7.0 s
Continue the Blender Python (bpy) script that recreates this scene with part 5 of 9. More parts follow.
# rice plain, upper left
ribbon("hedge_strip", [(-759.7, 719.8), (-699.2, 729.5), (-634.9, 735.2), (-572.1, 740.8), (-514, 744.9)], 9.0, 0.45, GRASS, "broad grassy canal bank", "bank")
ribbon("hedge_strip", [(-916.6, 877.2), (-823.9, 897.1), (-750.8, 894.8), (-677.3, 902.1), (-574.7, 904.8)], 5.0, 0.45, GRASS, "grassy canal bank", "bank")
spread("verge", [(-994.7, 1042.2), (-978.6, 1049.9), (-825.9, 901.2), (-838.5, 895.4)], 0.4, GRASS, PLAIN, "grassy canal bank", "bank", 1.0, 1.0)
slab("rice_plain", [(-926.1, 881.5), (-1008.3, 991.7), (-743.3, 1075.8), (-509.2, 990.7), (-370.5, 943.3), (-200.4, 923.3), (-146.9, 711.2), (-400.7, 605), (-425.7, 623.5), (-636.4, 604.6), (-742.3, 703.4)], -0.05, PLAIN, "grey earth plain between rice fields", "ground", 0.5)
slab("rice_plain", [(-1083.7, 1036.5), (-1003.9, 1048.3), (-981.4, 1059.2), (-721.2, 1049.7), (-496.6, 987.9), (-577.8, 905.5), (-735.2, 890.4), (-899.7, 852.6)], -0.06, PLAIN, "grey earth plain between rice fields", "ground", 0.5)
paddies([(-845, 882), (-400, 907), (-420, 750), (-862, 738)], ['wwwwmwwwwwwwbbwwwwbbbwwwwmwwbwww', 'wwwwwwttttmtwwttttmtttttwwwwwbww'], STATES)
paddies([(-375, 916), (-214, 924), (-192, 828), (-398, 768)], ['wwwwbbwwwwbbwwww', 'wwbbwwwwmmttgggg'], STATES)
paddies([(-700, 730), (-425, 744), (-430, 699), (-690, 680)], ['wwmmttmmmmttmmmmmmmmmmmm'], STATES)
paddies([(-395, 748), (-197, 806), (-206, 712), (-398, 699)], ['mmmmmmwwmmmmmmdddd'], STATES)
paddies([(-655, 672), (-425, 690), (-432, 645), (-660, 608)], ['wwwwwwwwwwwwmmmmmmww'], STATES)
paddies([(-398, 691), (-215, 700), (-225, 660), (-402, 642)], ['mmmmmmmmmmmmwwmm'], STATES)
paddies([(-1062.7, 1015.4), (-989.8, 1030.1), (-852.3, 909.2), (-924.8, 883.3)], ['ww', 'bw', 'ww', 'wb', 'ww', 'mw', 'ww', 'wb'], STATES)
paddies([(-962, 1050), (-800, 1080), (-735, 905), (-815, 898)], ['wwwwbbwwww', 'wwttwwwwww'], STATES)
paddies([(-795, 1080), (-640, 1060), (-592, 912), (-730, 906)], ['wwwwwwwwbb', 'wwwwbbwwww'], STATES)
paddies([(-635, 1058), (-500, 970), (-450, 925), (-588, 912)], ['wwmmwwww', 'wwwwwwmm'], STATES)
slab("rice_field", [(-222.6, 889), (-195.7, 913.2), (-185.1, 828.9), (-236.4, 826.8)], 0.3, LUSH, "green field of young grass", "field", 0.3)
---
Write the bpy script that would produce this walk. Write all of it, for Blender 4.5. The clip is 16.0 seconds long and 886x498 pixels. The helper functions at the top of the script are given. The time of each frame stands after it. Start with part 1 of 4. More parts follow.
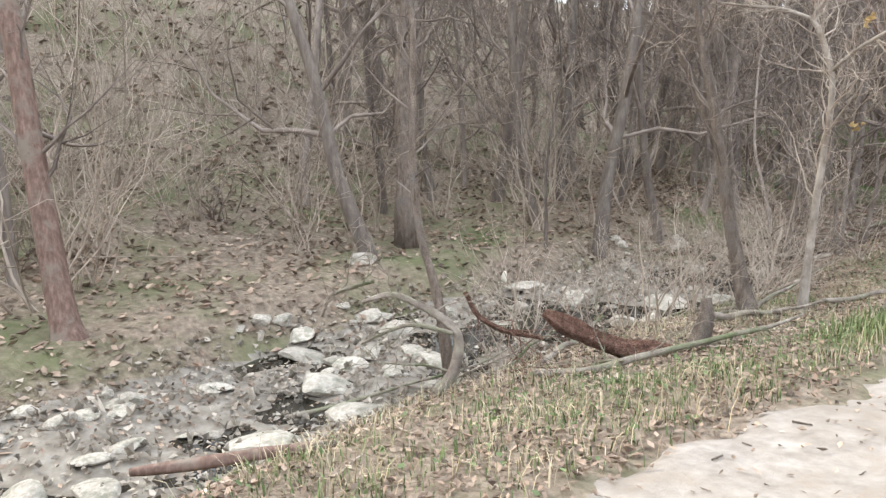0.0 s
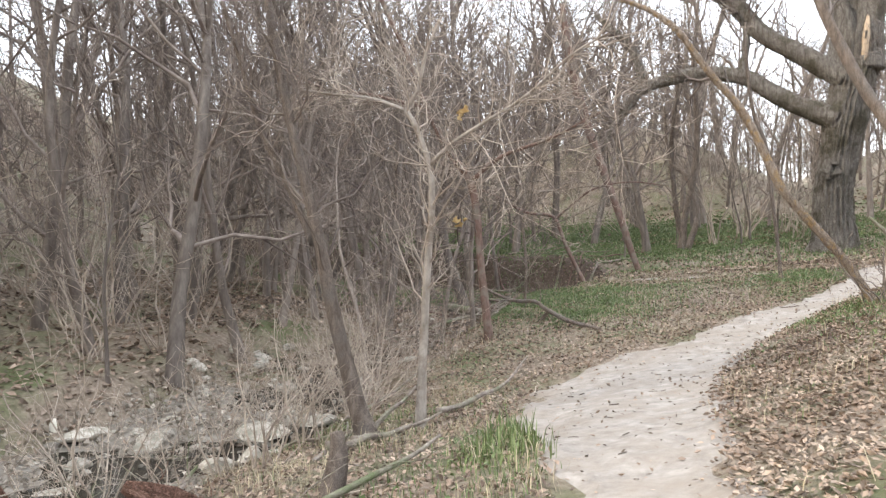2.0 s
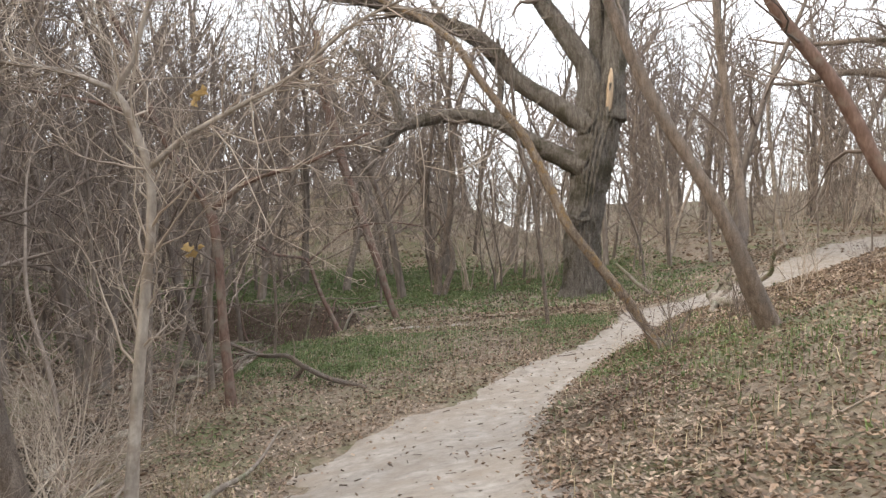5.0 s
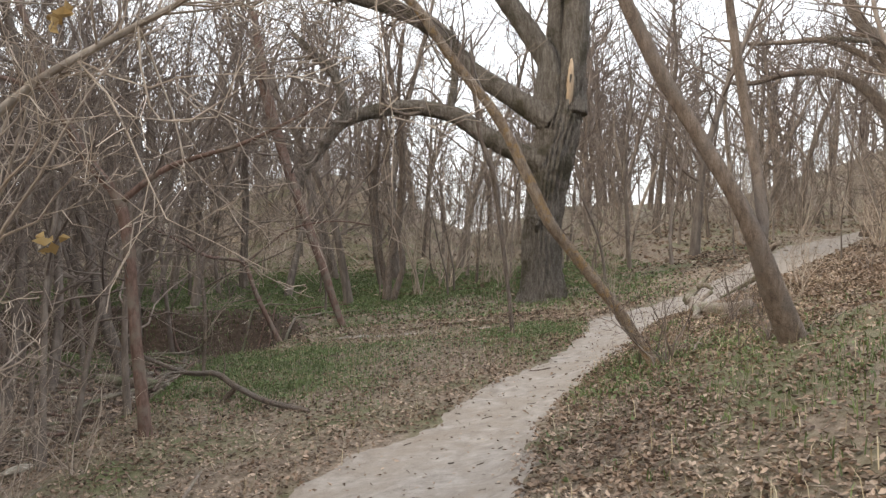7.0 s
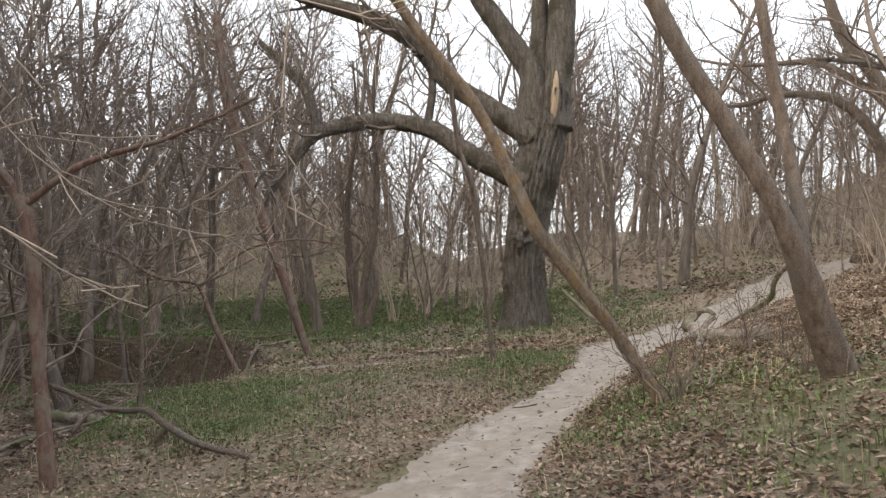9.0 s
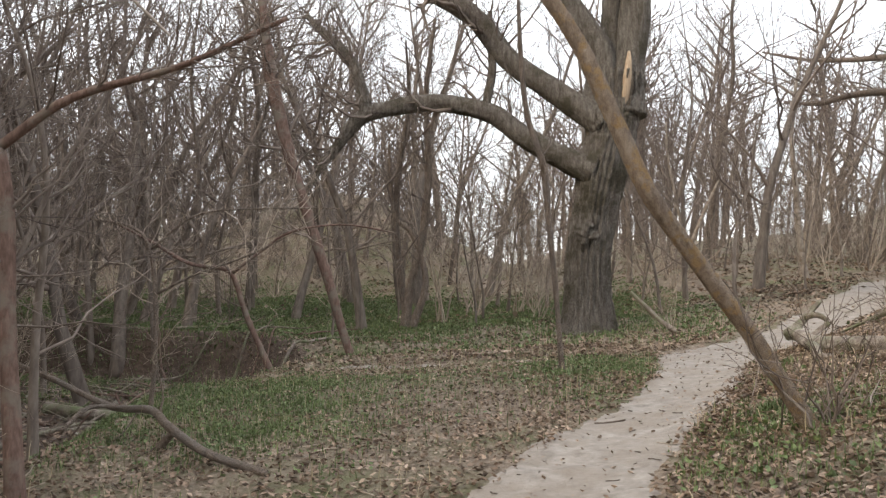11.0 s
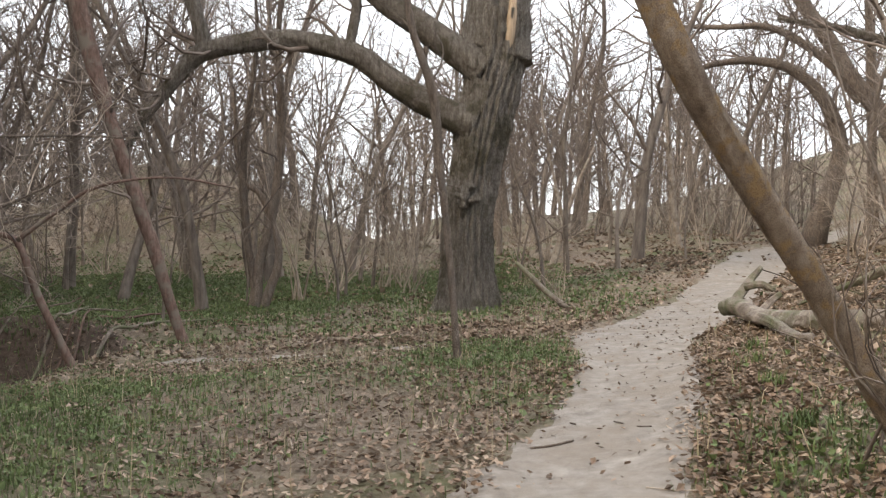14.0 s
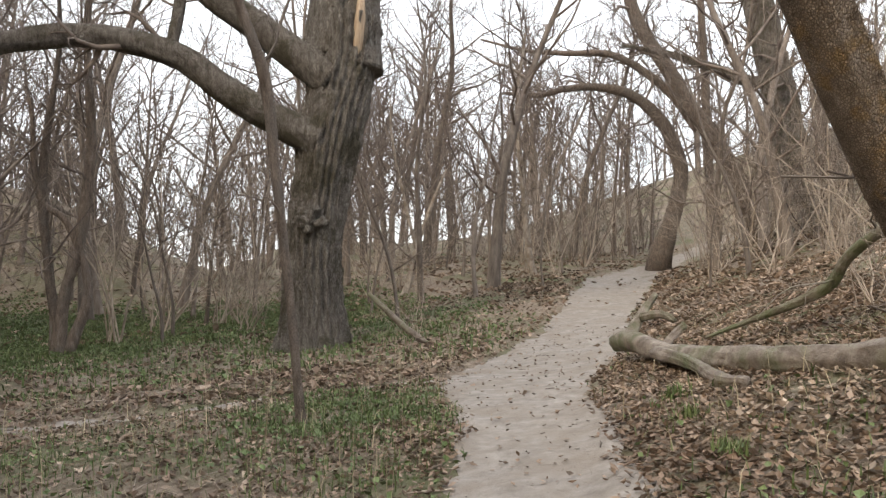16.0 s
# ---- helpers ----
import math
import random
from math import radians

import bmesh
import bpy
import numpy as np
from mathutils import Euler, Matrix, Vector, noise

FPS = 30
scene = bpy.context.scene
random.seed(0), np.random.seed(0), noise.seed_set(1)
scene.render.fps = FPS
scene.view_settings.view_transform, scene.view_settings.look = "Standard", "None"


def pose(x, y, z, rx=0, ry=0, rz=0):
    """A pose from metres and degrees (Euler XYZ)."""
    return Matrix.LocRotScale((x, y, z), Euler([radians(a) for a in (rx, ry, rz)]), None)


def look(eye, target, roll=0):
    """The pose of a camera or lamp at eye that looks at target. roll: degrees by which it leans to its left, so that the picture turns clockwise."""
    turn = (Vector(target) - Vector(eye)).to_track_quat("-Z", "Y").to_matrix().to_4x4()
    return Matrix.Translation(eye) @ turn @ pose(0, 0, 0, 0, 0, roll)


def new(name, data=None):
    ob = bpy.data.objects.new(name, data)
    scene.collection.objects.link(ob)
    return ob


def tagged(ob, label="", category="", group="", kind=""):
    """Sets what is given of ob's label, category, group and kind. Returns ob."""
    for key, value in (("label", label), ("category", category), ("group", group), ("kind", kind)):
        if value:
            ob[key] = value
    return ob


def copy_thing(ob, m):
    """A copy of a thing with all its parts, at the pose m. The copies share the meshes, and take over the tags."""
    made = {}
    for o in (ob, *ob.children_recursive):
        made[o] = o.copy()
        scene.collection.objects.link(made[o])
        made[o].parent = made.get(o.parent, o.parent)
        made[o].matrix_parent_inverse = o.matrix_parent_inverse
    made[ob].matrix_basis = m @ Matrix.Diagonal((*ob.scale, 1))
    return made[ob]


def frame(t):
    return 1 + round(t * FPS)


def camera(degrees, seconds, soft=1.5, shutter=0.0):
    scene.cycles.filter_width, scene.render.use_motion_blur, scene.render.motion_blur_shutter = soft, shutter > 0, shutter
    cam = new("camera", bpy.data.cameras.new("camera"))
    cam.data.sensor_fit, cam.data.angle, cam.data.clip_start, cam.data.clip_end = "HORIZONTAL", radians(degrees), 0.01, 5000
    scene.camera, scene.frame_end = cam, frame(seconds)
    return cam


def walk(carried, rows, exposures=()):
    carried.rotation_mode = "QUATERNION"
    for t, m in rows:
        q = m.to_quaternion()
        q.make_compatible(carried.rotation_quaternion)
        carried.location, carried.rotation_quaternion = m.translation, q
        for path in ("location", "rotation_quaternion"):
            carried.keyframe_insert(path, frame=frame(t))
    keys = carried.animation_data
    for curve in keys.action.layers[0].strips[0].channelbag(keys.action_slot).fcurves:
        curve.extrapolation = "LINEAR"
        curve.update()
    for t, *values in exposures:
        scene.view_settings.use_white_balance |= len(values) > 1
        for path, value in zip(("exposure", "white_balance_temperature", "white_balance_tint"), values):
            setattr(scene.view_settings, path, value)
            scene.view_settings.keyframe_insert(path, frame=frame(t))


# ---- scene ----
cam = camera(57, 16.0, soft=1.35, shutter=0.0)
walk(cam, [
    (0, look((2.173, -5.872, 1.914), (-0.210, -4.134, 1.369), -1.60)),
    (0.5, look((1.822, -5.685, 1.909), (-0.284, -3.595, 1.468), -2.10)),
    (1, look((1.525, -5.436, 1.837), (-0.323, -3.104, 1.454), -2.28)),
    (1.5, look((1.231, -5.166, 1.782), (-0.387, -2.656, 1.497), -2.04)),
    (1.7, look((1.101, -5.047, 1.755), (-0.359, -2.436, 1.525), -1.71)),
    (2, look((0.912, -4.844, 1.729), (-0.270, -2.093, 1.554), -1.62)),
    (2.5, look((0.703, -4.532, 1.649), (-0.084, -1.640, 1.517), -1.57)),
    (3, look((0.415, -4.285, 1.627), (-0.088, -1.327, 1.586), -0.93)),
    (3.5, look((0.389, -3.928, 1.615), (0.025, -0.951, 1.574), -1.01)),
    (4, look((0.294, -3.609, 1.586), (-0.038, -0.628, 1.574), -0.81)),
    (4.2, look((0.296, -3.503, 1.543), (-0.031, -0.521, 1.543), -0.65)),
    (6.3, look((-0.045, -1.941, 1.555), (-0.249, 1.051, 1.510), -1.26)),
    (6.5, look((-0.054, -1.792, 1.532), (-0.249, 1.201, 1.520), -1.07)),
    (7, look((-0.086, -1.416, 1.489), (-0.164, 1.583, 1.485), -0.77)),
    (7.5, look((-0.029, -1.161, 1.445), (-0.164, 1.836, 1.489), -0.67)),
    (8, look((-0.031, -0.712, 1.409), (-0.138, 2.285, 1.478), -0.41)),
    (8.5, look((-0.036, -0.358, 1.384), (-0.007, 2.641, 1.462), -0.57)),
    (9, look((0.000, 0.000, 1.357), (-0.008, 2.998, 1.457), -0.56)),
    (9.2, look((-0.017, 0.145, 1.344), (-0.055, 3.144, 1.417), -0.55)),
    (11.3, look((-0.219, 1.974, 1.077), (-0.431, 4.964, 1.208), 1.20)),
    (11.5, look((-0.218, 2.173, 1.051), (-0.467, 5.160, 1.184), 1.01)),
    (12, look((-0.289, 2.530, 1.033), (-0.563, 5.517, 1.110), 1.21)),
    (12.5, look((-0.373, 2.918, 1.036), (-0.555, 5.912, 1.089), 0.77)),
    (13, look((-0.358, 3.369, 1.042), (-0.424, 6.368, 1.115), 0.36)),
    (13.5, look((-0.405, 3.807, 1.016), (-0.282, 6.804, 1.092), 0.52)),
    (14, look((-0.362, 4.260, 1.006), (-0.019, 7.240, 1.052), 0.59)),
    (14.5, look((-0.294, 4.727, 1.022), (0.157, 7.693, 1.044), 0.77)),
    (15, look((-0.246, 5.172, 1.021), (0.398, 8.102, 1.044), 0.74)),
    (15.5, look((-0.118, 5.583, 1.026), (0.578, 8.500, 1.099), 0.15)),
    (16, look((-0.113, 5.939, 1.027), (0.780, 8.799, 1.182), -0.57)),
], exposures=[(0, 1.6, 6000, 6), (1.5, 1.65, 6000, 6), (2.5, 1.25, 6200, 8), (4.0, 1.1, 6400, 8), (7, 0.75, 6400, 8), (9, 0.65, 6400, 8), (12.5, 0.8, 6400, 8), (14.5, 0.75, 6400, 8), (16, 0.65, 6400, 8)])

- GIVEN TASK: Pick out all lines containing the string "shutter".

- ANSWER TO THIS EXERCISE:
def camera(degrees, seconds, soft=1.5, shutter=0.0):
    scene.cycles.filter_width, scene.render.use_motion_blur, scene.render.motion_blur_shutter = soft, shutter > 0, shutter
cam = camera(57, 16.0, soft=1.35, shutter=0.0)